Hypothesis 2) The intermittent type of reinforcement already establishes a moderate amount of frustration on the subjects. They are a bit upset that they do not receive rewards all the time, but this negative feeling is minor. The continuous type of reinforcement establishes no frustration on the other group of subjects since they are always rewarded. Although once no reward is administered, both group A and group B will be greatly frustrated, the difference between the initial levels of frustration and the final levels of frustration will be different for group A and for group B. Group A will feel a greater change in frustration while group B, already frustrated a bit, will feel a smaller change in frustration.
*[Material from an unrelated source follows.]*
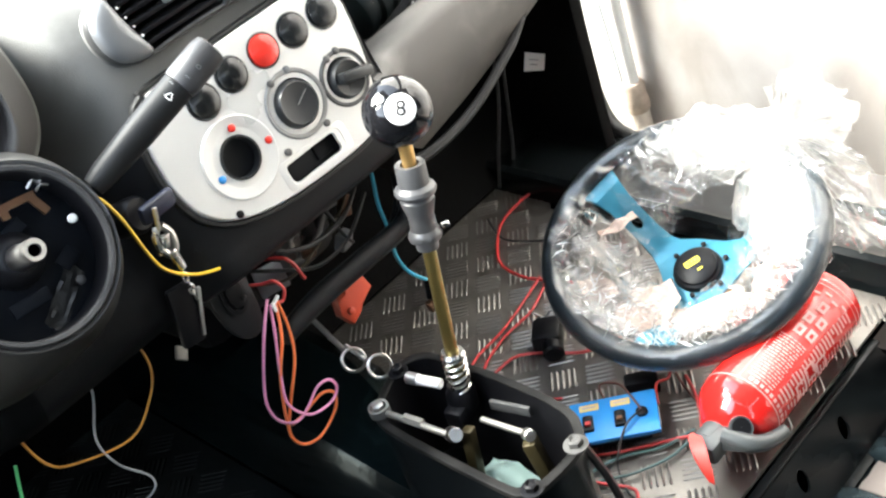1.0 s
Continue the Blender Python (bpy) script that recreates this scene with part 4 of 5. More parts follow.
spk = plate(star, .004, Matrix.Translation((0, 0, -.086)), holes, .001)
for v in spk.verts:
    r = math.hypot(v.co.x, v.co.y)
    v.co.z += .082 * ease(.055, .150, r)
bmesh.ops.transform(spk, matrix=WM, verts=spk.verts)
part("spoke_plate", spk, BLUE_SPOKE, wheel, "blue three-spoke plate", auto=30)
HB = WM @ Matrix.Translation((0, 0, -.082)) @ Matrix.Diagonal((.88, .88, 1, 1))
horn = part("horn_button", lathe([(.036, 0), (.037, .003), (.035, .008), (.031, .010), (.030, .013), (.022, .016), (.0005, .0168)], HB, 36), BLACK, wheel, "round black horn button")
part("badge", plate(rounded(.024, .010, .003), .0006, HB @ Matrix.Translation((.001, .006, .0168)) @ pose(0, 0, 0, 0, 0, -32)), YELLOW, horn, "yellow badge")
part("badge_bar", plate(rounded(.019, .006, .002), .0004, HB @ Matrix.Translation((.001, .006, .0174)) @ pose(0, 0, 0, 0, 0, -32)), BLACK, horn)
for k in range(3):
    part("badge_stroke", box(.0042, .0042, .0004, HB @ Matrix.Translation((.001, .006, .0180)) @ pose(0, 0, 0, 0, 0, -32) @ Matrix.Translation(((k - 1) * .0058, 0, 0))), YELLOW, horn, smooth=False)
part("badge_mark", box(.008, .0028, .0005, HB @ Matrix.Translation((-.004, -.010, .0170)) @ pose(0, 0, 0, 0, 0, -32)), YELLOW, horn, smooth=False)
for a in range(6):
    part("screw", lathe([(.004, 0), (.004, .003), (.002, .004)], HB @ Matrix.Translation((.0425 * math.cos(a * math.pi / 3 + .3), .0425 * math.sin(a * math.pi / 3 + .3), .002)), 10), BLACK, wheel)
part("boss", rod(WM @ Vector((0, 0, -.140)), WM @ Vector((0, 0, -.085)), .026, 24), BRASS, wheel, "tarnished hub boss")

# film: sleeve over the rim, crinkled sheets inside, white bunched top, gathered tuft at the sill
film = thing("wrapping_film", (.80, .72, .01), "crumpled clear plastic film gathered into a tuft around the wheel", "plastic film")


def crumple(p, amp, f, seed):
    return Vector(p) + amp * Vector((noise.noise((p[0] * f, p[1] * f, p[2] * f + seed)), noise.noise((p[0] * f + 31, p[1] * f, p[2] * f + seed)), noise.noise((p[0] * f, p[1] * f + 57, p[2] * f + seed))))


def ridge(x, y, z):
    return 1 - 3 * abs(noise.noise((x, y, z)))


def facet(p, f, seed):
    """Height of a crumpled sheet at a point: flat flanks that meet in sharp creases."""
    q = crumple(p, .35 / f, f * .6, seed)
    return (noise.voronoi(q * f + Vector((seed, seed * .7, seed * 1.3)))[0][0] - .42) / f


def crinkled(p, n, seed, k=1.0):
    return p + n * (k * (.90 * facet(p, 24, seed) + .56 * facet(p, 62, seed + 3)))


WN = (WM.to_3x3() @ Vector((0, 0, 1))).normalized()
rings = []
for a in np.linspace(0, 2 * math.pi, 241):
    ring = []
    for b in np.linspace(0, 2 * math.pi, 15)[:-1]:
        r = .0155 + .0013 * ridge(2.0 * math.cos(a) + 4 * math.cos(b), 2.0 * math.sin(a) + 4 * math.sin(b), b * .3) * (1 if math.cos(b) > -.3 else 2.0)
        ring.append(WM @ Vector(((R0 + r * math.cos(b)) * math.cos(a), (R0 + r * math.cos(b)) * math.sin(a), r * math.sin(b))))
    rings.append(ring)
clear_parts = [part("sleeve", loft(rings, True, False), FILM_TIGHT, film, "tight clear sleeve over the rim", auto=30)]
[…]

The second point is that the difference in the mean amount of responses between group A and group B are higher in the second experiment than it is in the first experiment (Bijou, 52). This means that the increased distinctiveness of the auditory stimulus serves as a stronger conditioned reinforcer. The buzz increases the saliency of the reward, and because the difference between the means will be greater.
As we conclude this post, there is one thing I would like to mention. This study held the number of reward trials constant such that both group A and group B received 6 rewards. However, because group B was rewarded intermittently, group B participated in the experiment for a longer amount of time and for more trials (group A had only 6 trials, all of which were rewarded, and group B had 30 trials, of which 6 were rewarded). This difference could account for the results found as opposed to the type of reinforcement pattern. Therefore, to investigate this, future research can be done such that the amount of total trials, the sum of the reinforced and nonreinforced, is held constant. The duration of the experiment is the same for both groups. The comparison of this data to the data found in Bijou’s article can then explain this phenomena further and more accurately.
Bijou, S. W. (1957). Patterns of reinforcement and resistance to extinction in young children. Child Development, 28(1), 47-54.